The real question is not why I fear death, but why you do not (and by extension feel the need to ask this question.)
Let me clarify: I do not fear sudden, accidental death much. It’s a necessary risk to live a full life.
I fear all the associated symptoms with what one would call a natural death. Old age, disease, loss of mobility, mental function and senses, chronic pain, and so on.
In my view, growing old is a disease. There is nothing in modern cellular biology pointing to old age being inherent to our anatomy: emortality (life without aging) is simply a thing which evolution didn’t see fit to grant us.
And I feel cheated. As it is now, (without any major scientific breakthroughs in radical life extension,) I will probably grow to be 120 years old, 30 or so of which I will spend in some amount of agony.
I saw my grandmother die of lung cancer. It was not dignified, it was not peaceful. It was ugly and horrifying.
Death has in all human history been looming over us. Losing your grandmother is as terrible now, as it was fifteen thousand years ago.
Human nature strives to make sense of this chaotic world, and so we ask “why death?” We ask our wisest, oldest. The shamans and the sages and the priests and the witch-doctors. And they say “because magic.”
Not in those words exactly, but, something along the lines of “divine will” or “nature’s great scheme” or “the allmother call them home.”
Something to make the pain bearable. To provide some form of closure on why grandma had to die. They might even invent funeral rites, to ensure that the allmother really does get her daughter home.
And so humanity grows complacent with old age and death. The greatest calamity to befall us becomes a “fact of life.” (Notice here that it is neither a fact, as noted before with the biologists, nor is death a part of life; it is darkly humourous.)
We live in a culture where striving to stave off death is a sin. I have seen so many villains strive for immortality (or even just emortality, eternal youth,) and it being painted as a bad thing.
And even the process of obtaining emortality is painted in a bad light; whatever happened to the well of youth? Why all the human sacrifice and evil scientific progress (another pet peeve of mine: progress = evil. bull. shit. Watching the first ten minutes of Captain America: The Winter Soldier shoots down any argument in that direction.)
Immortality is demonized in popular culture: attaining it costs immoral sacrifice, it is only ever for one person, whoever seeks it is defying nature… (The naturalistic fallacy is so stupid. For one, homophobes use it to argue against homosexuality, for two, modern medicine is anything but natural, and we still see that as a good thing.)
I hear arguments that immortality is selfish. That my loved ones will die from me and I will end up depressed and wishing to die (another trope which is such bullshit: the immortal dude who wants to die.)
I say: why would I want immortality for me. I want immortality for everyone!
Then people cry “overpopulation!” “you’re selfish, what about future generations?!”

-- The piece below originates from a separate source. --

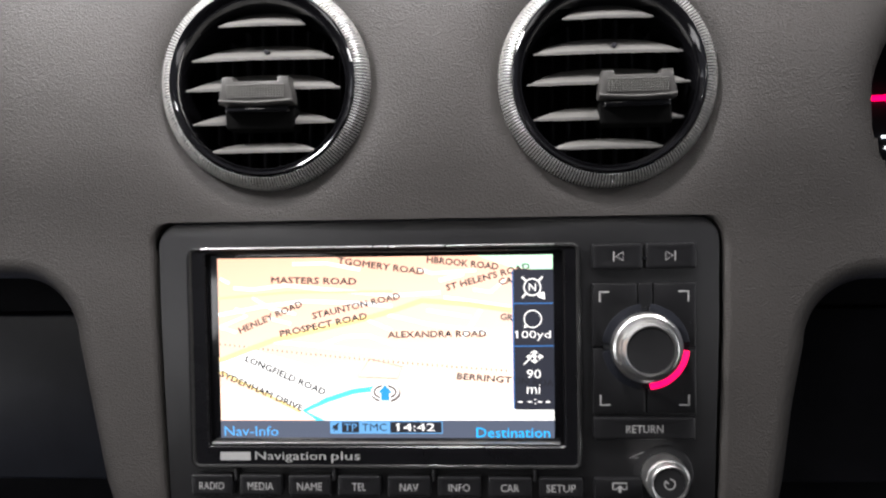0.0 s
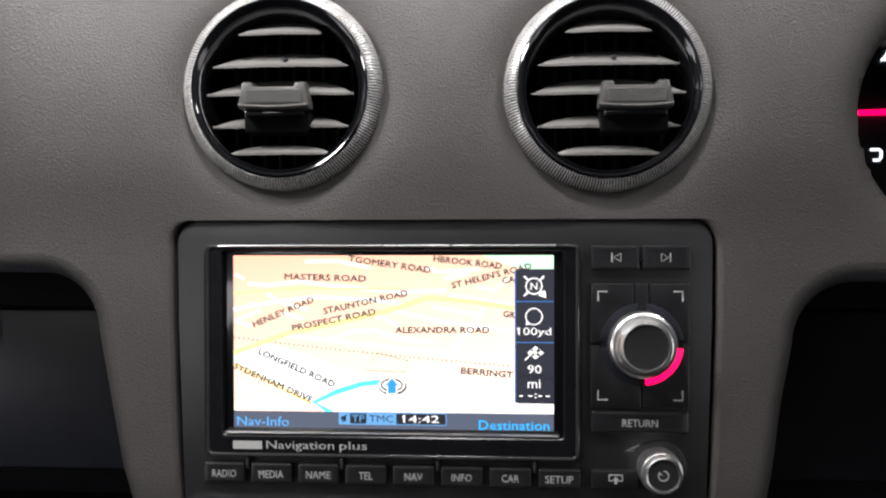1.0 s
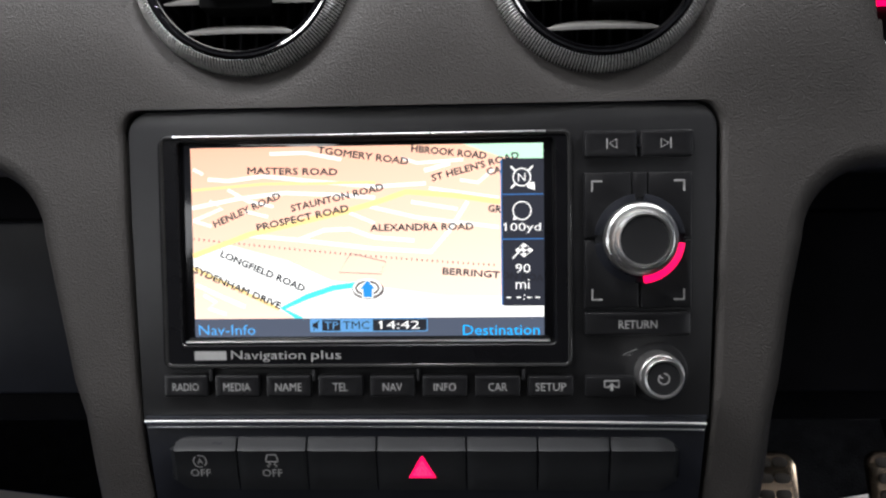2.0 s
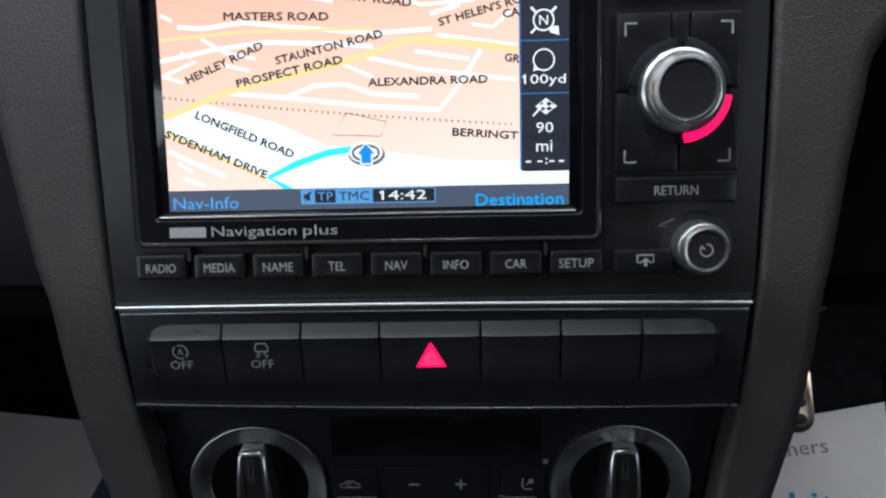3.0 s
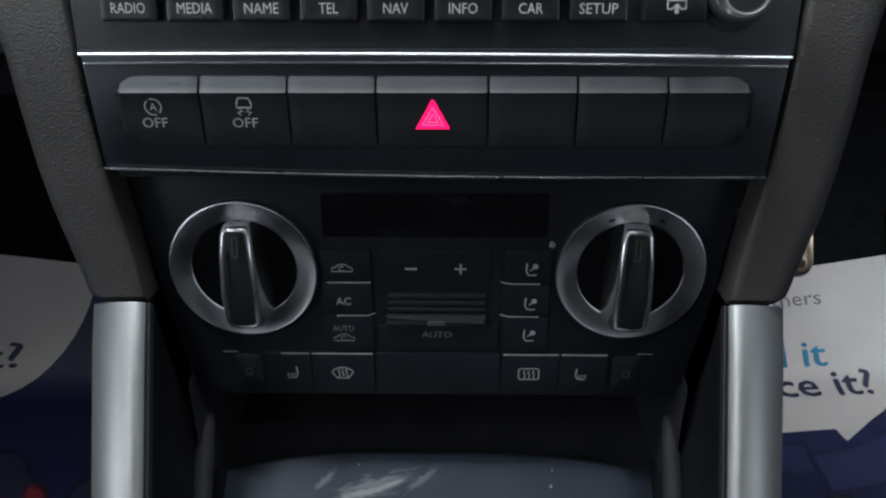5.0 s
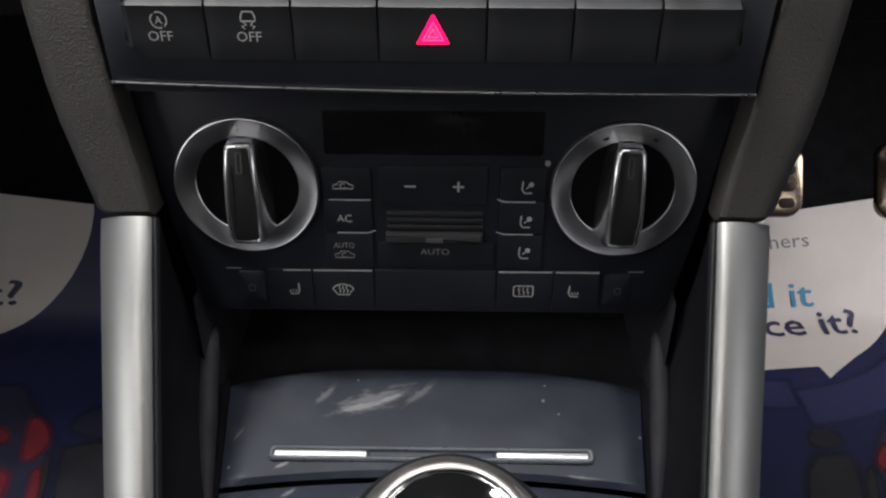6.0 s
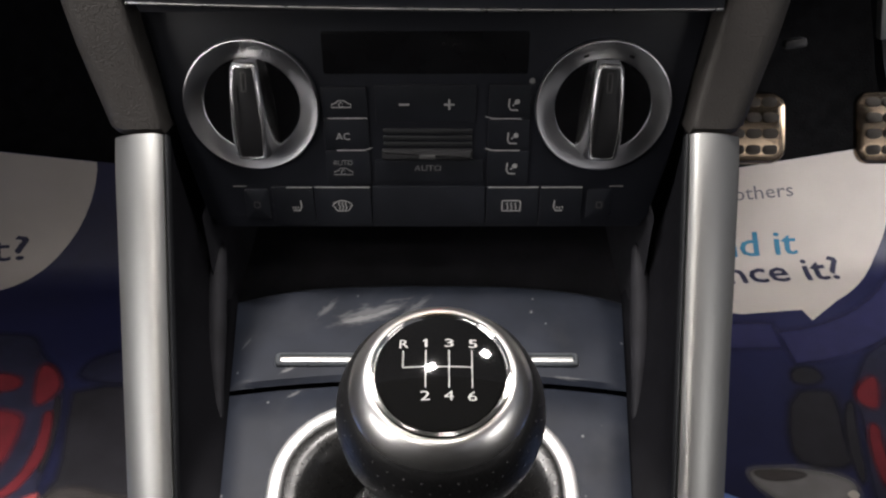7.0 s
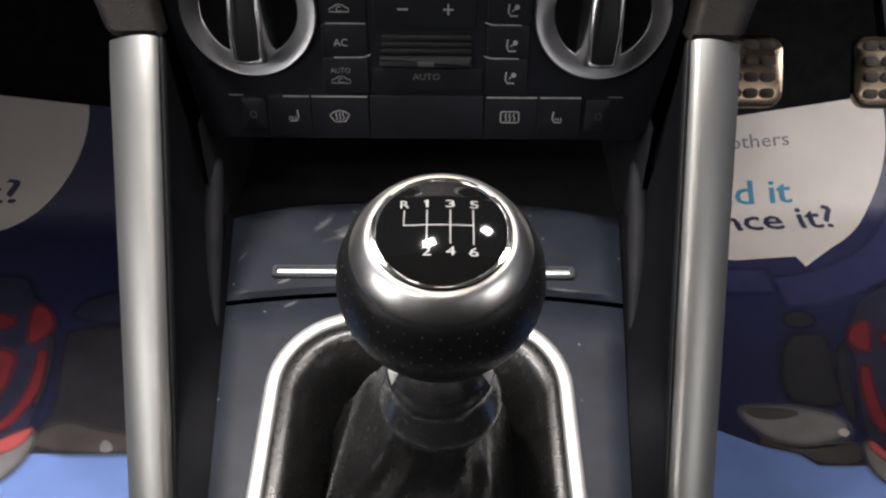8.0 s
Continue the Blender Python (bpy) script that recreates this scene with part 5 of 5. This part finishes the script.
INLAY_ROWS = (("R", -8.9, 7.4), ("1", -3.5, 7.5), ("3", 2.1, 7.5), ("5", 7.9, 7.4), ("2", -3.5, -6.8), ("4", 2.1, -6.8), ("6", 7.6, -6.9))
for word, u, v in INLAY_ROWS:
    lettering(word, u, v, 0.6 if word == "1" else 2.2, 2.4, inlay, INK, cap).data.transform(KNOB)
bm = stroke([(-9.0, 5.4), (-9.0, 0.7)], 0.26, inlay)
stroke([(-9.0 + 16.6 * k / 12, 0.7) for k in range(13)], 0.26, inlay, bm)
stroke([(-3.5, 8.6), (-4.3, 8.0)], 0.35, inlay, bm)
for u in (-3.5, 2.1, 7.6):
    stroke([(u, 5.4 - 10.2 * k / 8) for k in range(9)], 0.28, lambda a, b: inlay(a, b) + 0.03, bm)
part("shift_pattern", on_knob(bm), INK, cap, "white shift pattern lines")
bmz = lambda bm: (bmesh.ops.translate(bm, verts=bm.verts, vec=(0, 0, GZ * MM)), bm)[1]
neck = part("neck", bmz(lathe([(12.6, -24.2), (13.6, -26), (13.9, -30), (13.9, -41), (14.4, -42.3), (15.2, -43.0), (15.8, -44.2), (15.5, -45.8), (16.0, -49), (17.2, -53), (18.4, -56.5), (19.0, -59), (18.6, -61), (16.8, -62.4)], 72, GU, GV)), material("satin black collar", (0.026, 0.026, 0.027), 0.25, var=0.2), lever, "black collar under the knob")
for s in (-1, 1):
    bm = slab([(-1.7, 1.9), (0.2, -2.4), (1.7, 1.9)], -0.8, 0.4, 0.2)
    bm.transform(pose((GU + s * 13.6) * MM, (GV - 8.0) * MM, (GZ - 36.0) * MM, 62, 0, s * 18))
    # pale colour stands in for metal catching light beneath the knob
    part("notch", bm, material("pale notch glint", (0.85, 0.85, 0.84), 0.35), neck, "small bright triangle")
# gaiter frame and gaiter
ring_out = rrect(-61.8, -155, 59.4, 0.6, (38, 38, 36, 36), 12)
bm = bmesh.new()
prev = None
for d, z in ((-0.9, 0.4), (-0.8, 2.0), (-0.3, 2.8), (0.6, 3.3), (2.2, 3.6), (3.8, 3.3), (4.7, 2.8), (5.2, 2.0), (5.3, 0.4)):
    row = ring_of(bm, inset(ring_out, d), z)
    if prev:
        bridge(bm, prev, row)
    prev = row
part("gaiter_frame", bm, FRAME_METAL, lever, "bright metal gaiter frame")
bm = bmesh.new()
base_ = inset(rrect(-61.8, -155, 59.4, 0.6, (38, 38, 36, 36), 30), 5.4)
prev = None
ease = lambda x: max(0.0, min(1.0, x)) ** 2 * (3 - 2 * max(0.0, min(1.0, x)))
for j in range(72):
    t = j / 71
    row = []
    for u, v in base_:
        a = math.atan2(v - GV, u - GU)
        r0 = math.hypot(u - GU, v - GV)
        if t < 0.34:
            # smooth wall rolling in from the frame and falling away
            f = t / 0.34
            r = r0 - 0.5 - 22.0 * f
            z = 1.0 + 3.2 * math.sin(math.pi * min(1.0, 0.12 + 0.55 * f)) - 29.0 * f ** 2.3
        else:
            # boot drawn up to the collar in loose folds
            f = (t - 0.34) / 0.66
            start = r0 - 22.5
            r = 16.0 + (start - 16.0) * (1 - f) ** (1.05 + 0.35 * math.sin(a + 2.2))
            z = -25.0 + (GZ - 34.0) * f ** (1.05 - 0.2 * math.sin(a))
            soft = math.sin(math.pi * f) ** 0.7
            lump = noise.noise(Vector((1.7 * math.cos(a), 1.7 * math.sin(a) + 3.0, 2.2 * f)))
            crease = noise.noise(Vector((3.6 * math.cos(a) + 7.0, 3.6 * math.sin(a), 4.5 * f + 1.3 * math.sin(2 * a))))
            r += soft * (0.30 * (r - 12.0) * lump + 4.0 * crease + 1.6 * math.sin(2 * a + 0.9 + 2.0 * f))
            lobe = math.cos(a + radians(160)) if math.cos(a + radians(160)) > 0 else 0.0
            r += 9.0 * lobe ** 3 * math.exp(-((f - 0.55) / 0.16) ** 2)
            r = max(r, 14.8)
            z += ease((f - 0.5) / 0.3) * ease((1 - f) / 0.15) * (1.0 * math.sin(12 * f + 1.6 * math.sin(a + 0.7)) + 1.6 * crease)
        row.append(bm.verts.new(((GU + r * math.cos(a)) * MM, (GV + r * math.sin(a)) * MM, z * MM)))
    if prev:
        bridge(bm, prev, row)
    prev = row
part("gaiter", bm, SOFT, lever, "creased black leather gaiter", sharp=80)

# ---- floor mats with printed advertising ----
MAT_BLUE = material("blue printed paper", (0.016, 0.018, 0.066), 0.45, var=0.25, var_scale=14, bump=0.12, bump_scale=300)
MAT_SKY = material("sky blue printed paper", (0.23, 0.36, 0.78), 0.45, var=0.15, var_scale=14)
MAT_BUBBLE = material("cream printed paper", (0.66, 0.60, 0.54), 0.45, var=0.06, var_scale=14)
MAT_VIOLET = material("violet printed paper", (0.034, 0.034, 0.105), 0.45, var=0.15)
MAT_RED = material("red printed paper", (0.20, 0.026, 0.034), 0.4, var=0.25, var_scale=40)
MAT_BLACK = material("black printed paper", (0.026, 0.027, 0.055), 0.45, var=0.3)
MAT_GREY = material("grey printed paper", (0.026, 0.0245, 0.030), 0.45, var=0.3, var_scale=40)
MAT_PALE = material("pale printed paper", (0.24, 0.228, 0.225), 0.45, var=0.2, var_scale=40)
MAT_CORAL = material("coral printed paper", (0.60, 0.12, 0.12), 0.4, var=0.15, var_scale=40)
MAT_BROWN = material("brown printed paper", (0.075, 0.065, 0.062), 0.45, var=0.3, var_scale=40)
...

Overpopulation is easily solved, when our best scientists stop growing old. Imagine what a 400 year old scientist can do compared to a 40 year old one. We could pepper the sky with solar-power satellites and grow all our food in super-ultra-mega-efficient science-fiction farms.
And as for the “future generations,” that is the exact same argument which pro-lifers use. I am pro-life: my life. I don’t really give a crap about my hypothetical great-great-great-grandchildren, unless I am there to witness them taking their first steps.
We live in a deathist society. A culture that thinks the extinction of consciousness is a good thing.
I am the guy who thinks that the five year old kid who really just wants his grandma back, is on to something.
I fear death. I hate death. I want people to stop dying. Do you?